The religification of Scottish family law

Family law used to be church law. It still is in many countries in the world to the detriment of, especially, their female citizens. But even in the secular modern age it would be wrong to describe Scottish family law as completely separate from religion.  Ministers of the Established Church remain automatically celebrants (Marriage (Scotland) Act 1977, section 8(1)(a)(i)), and clerics of other churches and religious bodies are entitled to become celebrants. We recognise and accept religious ceremonies as creating marriages which have civil effects. One would have expected, however, that as time went by the separation of church and state, of family law and religious doctrine, would inexorably grow. But it seems that the reverse has been happening. We see this with a recent statutory development and with a recent decision of the Inner House of the Court of Session.

Where secular meets sacred

The statutory development is contained in the Family Law (Scotland) Act 2005. Sheriffs have been given an unprecedented power to postpone the granting of a divorce if one of the parties is refusing to set the other free. Of course in law it is not for the parties to “set each other free” but for the law to do so. The point, however, is that some religious bodies do not recognise civil (court-granted) divorces and so do not accept that a person who is (lawfully) divorced is free to remarry. The Roman Catholic Church (I understand) takes this position, but there is nothing the law can do since the position of that body is that no act of man or woman can terminate a marriage before death. Certain sections of the Jewish faith take the similar view that a court-granted divorce does not end a marriage, but differ from the Roman Catholic Church in accepting that the marriage can be terminated before death by the husband granting the wife a “get”, or religious divorce. It is the religious rather than the civil divorce that renders the (ex-)wife free to remarry in the eyes of her faith. She is, of course, whatever her faith says, free to remarry in the eyes of Scots law even before the granting of the “get”. But it sometimes happens that processes, legal and religious, are used tactically and for illegitimate reasons.

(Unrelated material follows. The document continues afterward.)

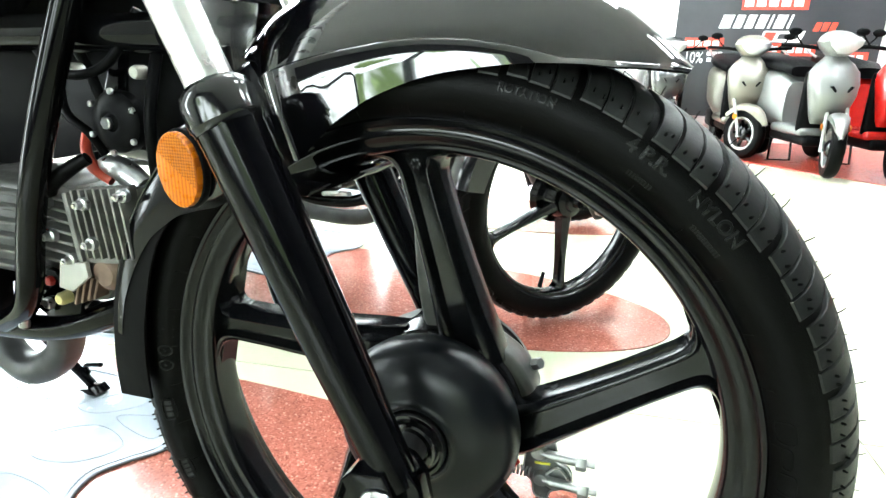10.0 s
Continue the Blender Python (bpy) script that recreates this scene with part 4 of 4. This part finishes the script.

Were the legal system to maintain a complete separation of law and religion, it would deem itself entirely powerless to resolve that issue: it is a personal belief of the ex-spouse that she cannot remarry, not a belief of the law. But our legislators have determined that the Scottish courts should be able to intervene in this sort of scenario and section 15 allows the sheriff to “postpone” the granting of a divorce where the marriage has been proved to have broken down irretrievably, but (i) the applicant for such postponement is prevented from entering a religious marriage by virtue of a requirement of the religion of that marriage, and (ii) the other party is able to remove the religious impediment.

The provision probably promises more than it can deliver. Though the section is not worded in terms of “pursuers” and “defenders”, in situations in which there is real dispute it can benefit only defenders. It is the pursuer seeking a legal divorce but refusing to grant a religious divorce that the provision is aimed at. But if it is the defender who is refusing to grant the religious divorce, the threat of postponing the legal divorce plays into and strengthens the defender’s hand – at least if his defending is genuine. The defender may continue to refuse to grant the religious divorce and indeed may do so for extraneous reasons (such as to get more in the way of financial provision, or more contact with a child): in these sorts of cases it will not be in the interests of the pursuer to seek a legal divorce and at the same time ask for its postponement. And because religious divorces tend to be gendered (with the power to grant them in the hands of men rather than women), the provision limits its benefits to female defenders – it gives nothing to male defenders or to female pursuers. My prediction is that we will not see these new rules being operated often, if at all.

The meaning of consent

Case law has also recently brought family law and religion closer together. It has long been a rule of Scots law that marriage is based on consent, which must indicate a real intention to take each other as husband and wife. The outward manifestation of that consent (saying “I do” before witnesses and signing the marriage schedule) will normally be proof positive of that intention. But sometimes the outward manifestation does not indicate positive intention – as in the case of the forced marriage, which is no marriage because the consent is not real. But a different situation arises when no one forces parties to give the outward manifestation of consent, and they do so for a reason other than a genuine consent to marry, such as to defraud someone like the immigration authorities.

In Hakeem v Hussain 2003 SLT 515 Lord Clarke held that a couple who married in a registry office, signing the marriage schedule which was then registered, could not escape the marriage on the argument that, as good religious believers, they did not consider themselves married until a religious ceremony had taken place (which in the event did not take place). This was a good and sensible decision. The Inner House, however, has overturned it. In what is now called H v H 2005 SLT 1025 an Extra Division has held that while the parties consented to signing the marriage schedule, their religious faith meant that true consent to marriage was consent before God rather than consent before the registrar: as such the marriage was void for lack of consent and their fraudulent and irreligious scheme was reported to the Crown Office.

This is a dangerous decision. Many faiths which are well represented in this country do not consider the signing of the marriage schedule or its registering as making a “marriage” and parties do not see that consent as the “consent” required by the 1977 Act. What would happen if a religious marriage were undertaken a week before the civil registration, and one party died in the interim? Were they married? Not in law, whatever their own beliefs were and even if they had commenced living together as husband and wife. If genuine consent to marriage is more important than the forms in the 1977 Act, then we have revived the common law of irregular marriages which was repealed in 1939.

The root cause of these problems is the increasing unwillingness of Scots law to maintain that crucial separation between religious law and civil law. A much purer form of civil relationship has been created by the Civil Partnership Act 2004 which, I suggest, is the model that should guide future development of legal marriage for those who are denied, because of their sexual orientation, access to the 2004 Act itself.